Linked data has been obtained from:

  • Queensland Trauma Registry (QTR)
  • Queensland Ambulance Service (QAS)
  • Queensland Hospital Admissions Patient Data Collection (QHAPDC)
  • Consumer Integrated Mental Health Application (CIMHA)
  • Emergency Department Information System (EDIS)
  • Alcohol, Tobacco and Other Drug Services (ATODS)
  • Notifiable Conditions System (NOCS)

from five years before until five years after the episode of imprisonment during which the participant was enrolled in the ‘Passports to Advantage’ study.

Data has been extracted from the QLD Health prison medical records of 1063 prisoners. Data analysis of the rich Passport dataset is continuing and including the linked data from the HipAus follow-up study. The results have been the subject of many papers and presentations, a number being specifically on prisoners with intellectual disability.

Improving transitional experiences for ex-prisoners with intellectual disability

Approximately 1 in every 10 soon-to-be-released prisoners in Australia lives with an intellectual disability, yet remarkably little is known about their health and justice-related outcomes following their release from prison.

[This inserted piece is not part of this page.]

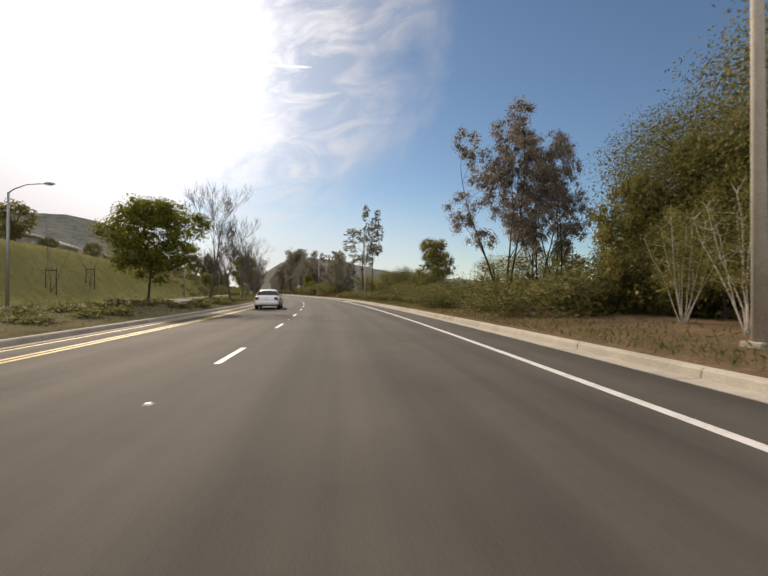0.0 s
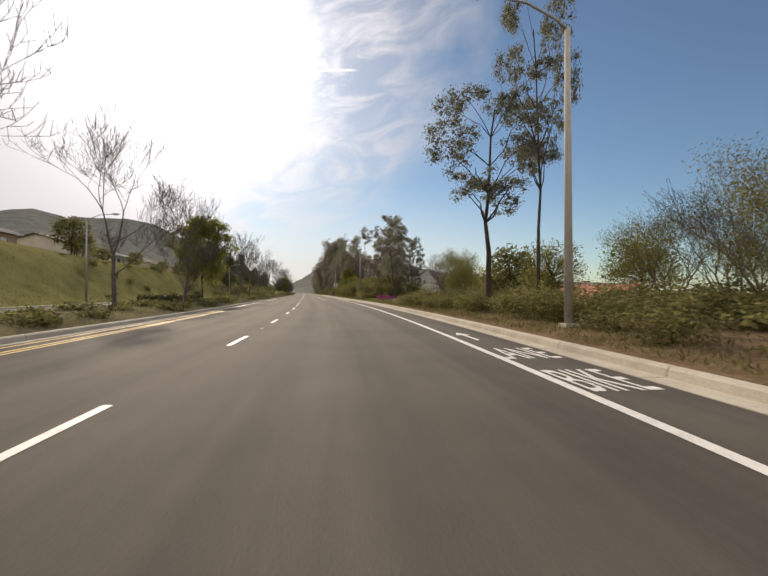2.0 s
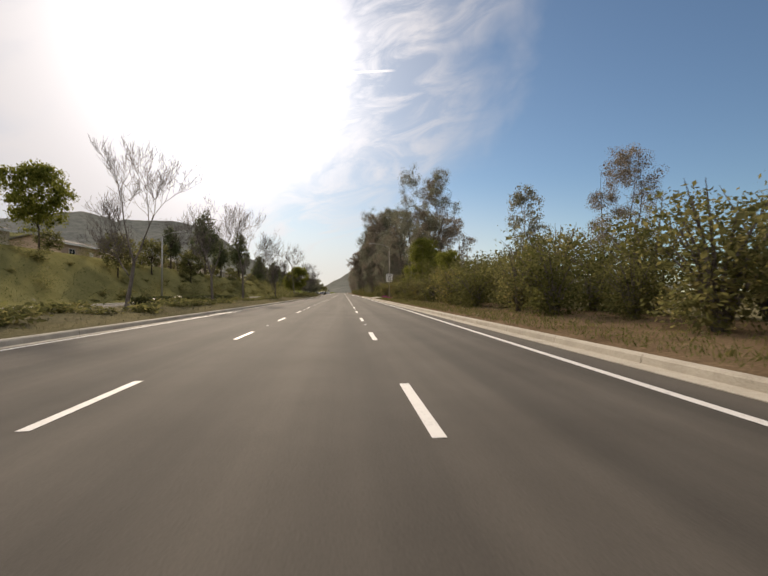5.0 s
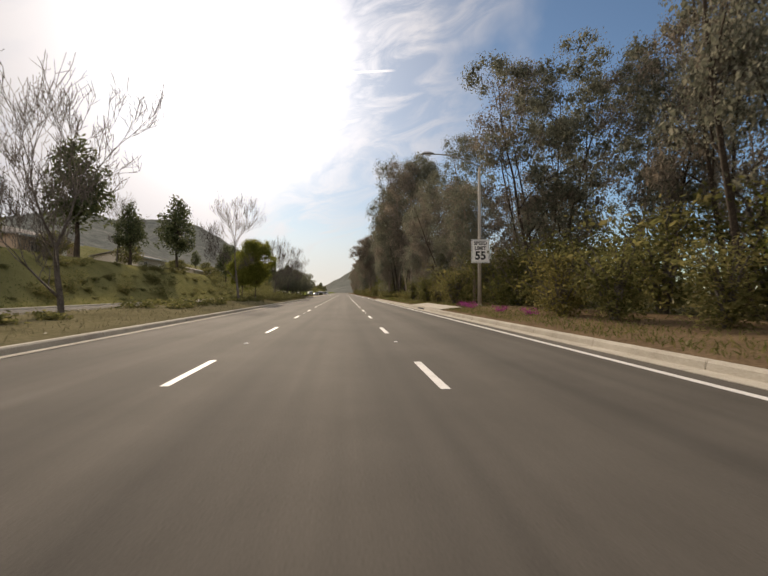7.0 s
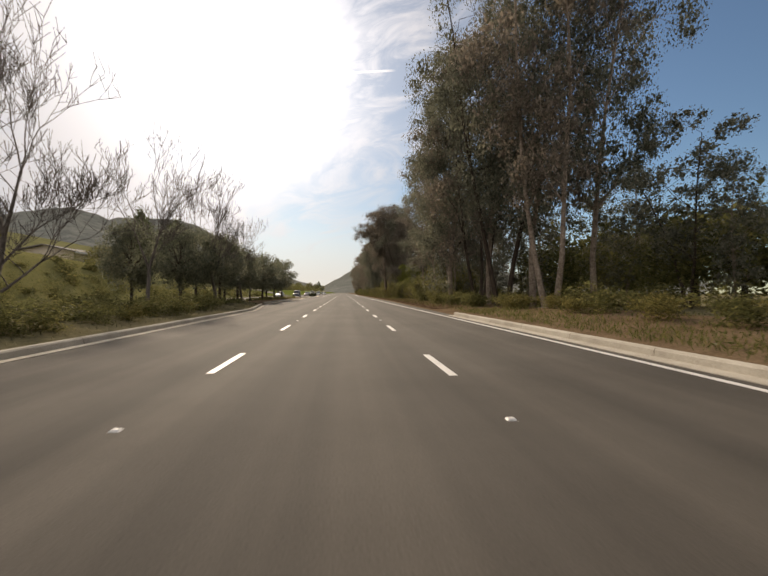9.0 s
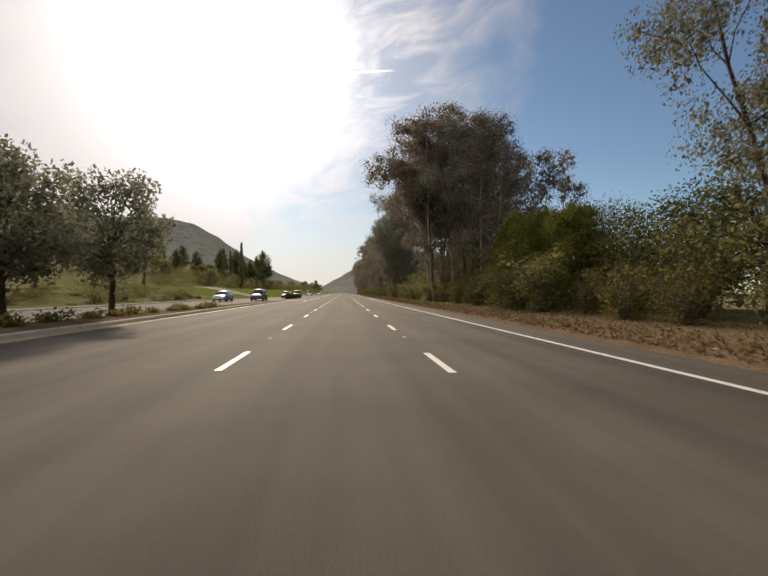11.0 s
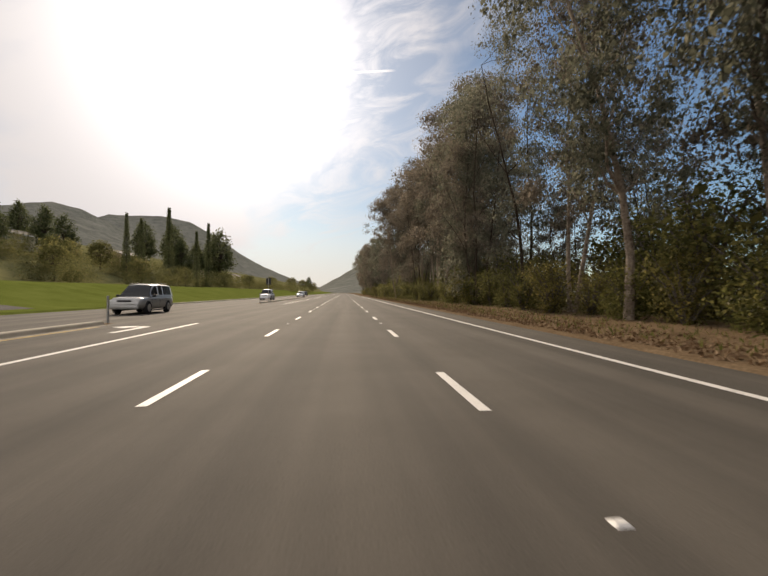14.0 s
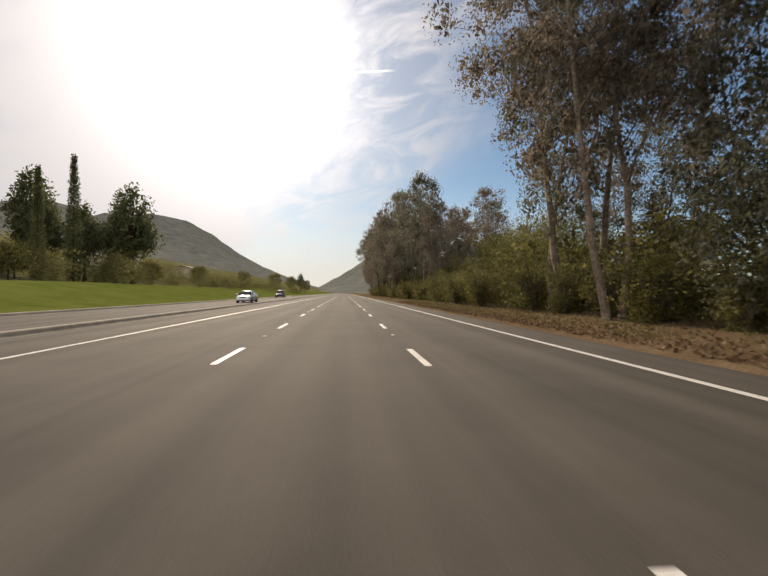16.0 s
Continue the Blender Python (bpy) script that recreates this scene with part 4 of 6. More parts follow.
for kind, s, u, h, w in (("euc_open", 25.9, 12.9, 12.2, 1.05), ("euc_open", 27.4, 16.0, 11.4, 0.95), ("euc_open", 23.6, 15.4, 9.6, 0.9), ("euc_thin", 69.8, 10.6, 12.2, 1.45), ("euc_thin", 66.0, 11.3, 14.4, 0.65), ("euc_c", 62.0, 21.0, 7.0, 1.0),
                             ("euc_f", 103.6, 12.6, 11.2, 1.0), ("euc_open", 110.0, 13.6, 10.4, 0.95), ("euc_f", 110.5, 17.0, 9.5, 1.0), ("euc_open", 119.0, 14.2, 11.8, 1.25),
                             ("euc_c", 131.0, 20.0, 10.0, 1.0), ("euc_d", 143.0, 18.0, 9.0, 1.0), ("euc_e", 158.0, 19.0, 10.5, 1.0), ("euc_c", 180.5, 13.6, 18.5, 0.8), ("euc_d", 183.0, 15.2, 17.5, 0.75), ("euc_b", 188.0, 20.5, 13.0, 1.0),
                             ("euc_d", 197.0, 14.8, 15.5, 1.1), ("euc_b", 192.0, 18.0, 13.5, 1.1), ("euc_c", 199.5, 18.5, 15.0, 1.0)):
    tall(kind, s, u, h, wide=w)
# the eucalyptus belt: its height rises and falls along the road
belt_h = table((200, 13), (206, 11.5), (214, 11.8), (221, 14.5), (226, 13), (228, 8), (239, 9), (243, 24), (256, 25), (268, 18), (281, 16), (286, 9), (302, 9), (305, 16), (313, 17), (321, 19), (324, 8.5), (334, 8.5), (340, 8), (345, 7.5), (353, 8.5), (357, 21),
               (365, 20), (371, 16.5), (386, 16.5), (391, 20), (400, 20), (432, 20), (438, 19), (443, 7), (464, 7), (470, 16), (508, 19), (570, 21))
belt = ("euc_a", "euc_b", "euc_c", "euc_d", "euc_e", "euc_b")
s = 203.0
i = 0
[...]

This study aimed to understand the transition out of prison for people with intellectual disability across two Australian states: Queensland and Western Australia. We interviewed 17 service providers to seek their perspectives about where gaps in the transition out of prison exist and which specific steps can be taken to address unmet need.

Our analysis of key themes identified inadequate life skills, identification of disability, system complexities and combative relationships as crucial gaps to providing comprehensive and effective support during the transition out of prison. Key facilitators to overcoming these gaps included early planning, continuity of care, relationships and trust, training and the NDIS.

This arena is complex and our results indicate that there are clear differences between policy, service delivery objectives, and actual delivery of services to target recipients.